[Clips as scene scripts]

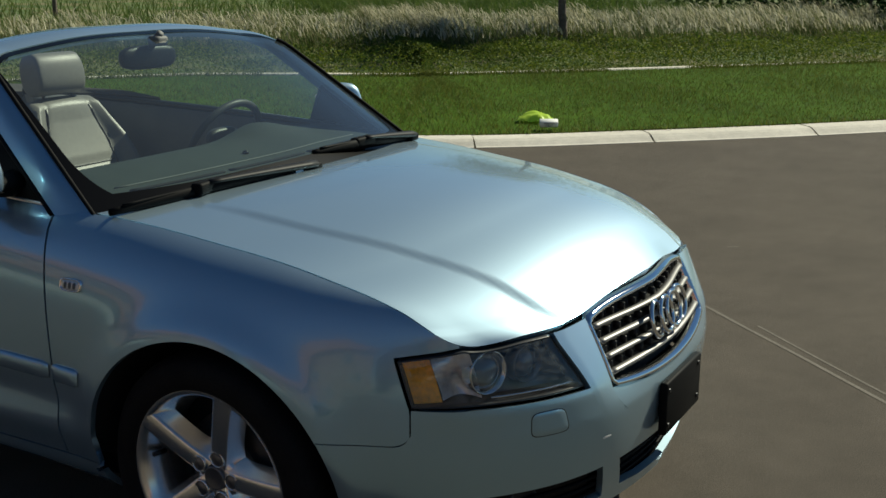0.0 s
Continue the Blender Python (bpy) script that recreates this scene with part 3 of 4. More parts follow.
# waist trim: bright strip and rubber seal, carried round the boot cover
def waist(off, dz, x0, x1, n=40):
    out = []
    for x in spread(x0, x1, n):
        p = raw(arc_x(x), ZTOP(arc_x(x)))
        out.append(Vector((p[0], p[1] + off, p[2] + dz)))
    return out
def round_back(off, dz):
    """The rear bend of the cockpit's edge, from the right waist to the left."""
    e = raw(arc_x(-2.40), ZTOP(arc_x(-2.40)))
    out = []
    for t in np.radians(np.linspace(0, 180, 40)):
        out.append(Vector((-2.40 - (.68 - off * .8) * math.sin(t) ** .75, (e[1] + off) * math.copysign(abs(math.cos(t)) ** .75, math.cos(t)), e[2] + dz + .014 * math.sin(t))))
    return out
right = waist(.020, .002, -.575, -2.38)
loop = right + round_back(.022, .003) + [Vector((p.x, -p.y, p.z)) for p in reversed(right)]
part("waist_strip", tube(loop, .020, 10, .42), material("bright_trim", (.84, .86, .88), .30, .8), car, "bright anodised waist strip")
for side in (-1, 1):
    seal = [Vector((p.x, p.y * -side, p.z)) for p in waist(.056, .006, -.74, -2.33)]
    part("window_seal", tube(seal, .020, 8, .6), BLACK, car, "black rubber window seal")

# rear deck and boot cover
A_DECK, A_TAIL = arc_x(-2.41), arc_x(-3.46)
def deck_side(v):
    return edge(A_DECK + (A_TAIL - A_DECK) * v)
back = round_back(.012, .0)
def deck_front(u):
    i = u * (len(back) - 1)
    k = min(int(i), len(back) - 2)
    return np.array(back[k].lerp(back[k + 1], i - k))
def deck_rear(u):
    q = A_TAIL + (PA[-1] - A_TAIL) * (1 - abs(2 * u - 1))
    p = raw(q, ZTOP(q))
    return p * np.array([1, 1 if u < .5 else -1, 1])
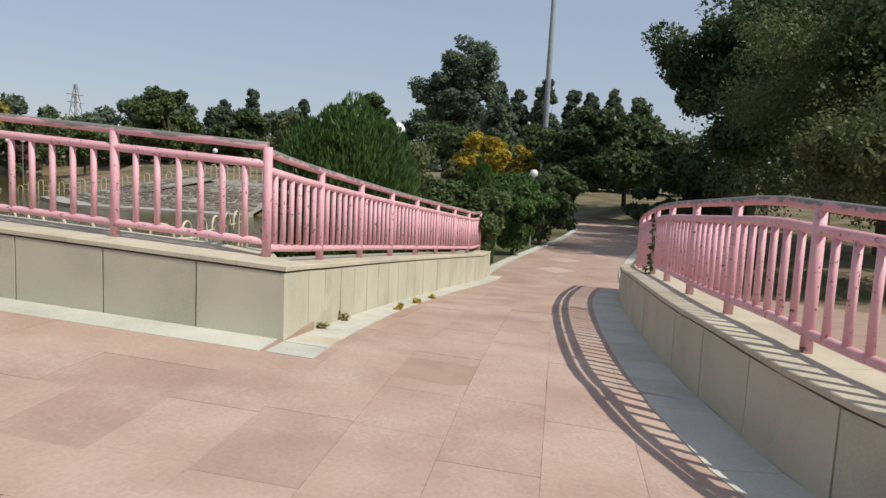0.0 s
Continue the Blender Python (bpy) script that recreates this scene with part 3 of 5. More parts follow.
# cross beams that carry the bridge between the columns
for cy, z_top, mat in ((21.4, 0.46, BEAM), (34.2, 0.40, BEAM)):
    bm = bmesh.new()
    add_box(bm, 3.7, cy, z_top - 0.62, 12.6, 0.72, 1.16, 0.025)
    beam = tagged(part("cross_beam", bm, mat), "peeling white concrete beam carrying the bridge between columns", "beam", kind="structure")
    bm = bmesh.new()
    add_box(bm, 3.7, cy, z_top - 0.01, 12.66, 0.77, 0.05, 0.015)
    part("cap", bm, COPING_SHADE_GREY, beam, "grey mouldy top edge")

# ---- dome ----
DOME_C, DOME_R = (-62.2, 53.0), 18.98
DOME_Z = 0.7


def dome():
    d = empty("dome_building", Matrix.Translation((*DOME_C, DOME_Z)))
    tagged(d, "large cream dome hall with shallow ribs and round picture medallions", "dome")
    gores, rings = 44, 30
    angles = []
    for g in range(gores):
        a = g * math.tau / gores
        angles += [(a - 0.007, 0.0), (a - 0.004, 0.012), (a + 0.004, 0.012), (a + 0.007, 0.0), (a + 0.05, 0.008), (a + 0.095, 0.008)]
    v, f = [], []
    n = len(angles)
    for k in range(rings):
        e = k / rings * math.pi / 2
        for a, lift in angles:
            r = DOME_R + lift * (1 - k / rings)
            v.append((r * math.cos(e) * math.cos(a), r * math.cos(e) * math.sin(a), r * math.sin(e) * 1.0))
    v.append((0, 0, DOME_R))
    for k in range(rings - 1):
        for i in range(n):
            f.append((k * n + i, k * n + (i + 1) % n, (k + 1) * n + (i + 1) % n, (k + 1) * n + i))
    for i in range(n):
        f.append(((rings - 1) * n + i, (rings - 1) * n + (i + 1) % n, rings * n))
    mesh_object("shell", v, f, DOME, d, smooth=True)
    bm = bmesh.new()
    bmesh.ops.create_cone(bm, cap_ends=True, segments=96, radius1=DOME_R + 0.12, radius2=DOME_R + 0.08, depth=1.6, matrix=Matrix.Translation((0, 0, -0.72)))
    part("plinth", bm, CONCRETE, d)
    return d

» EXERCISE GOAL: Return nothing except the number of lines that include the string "Python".

» ANSWER IN FULL: 2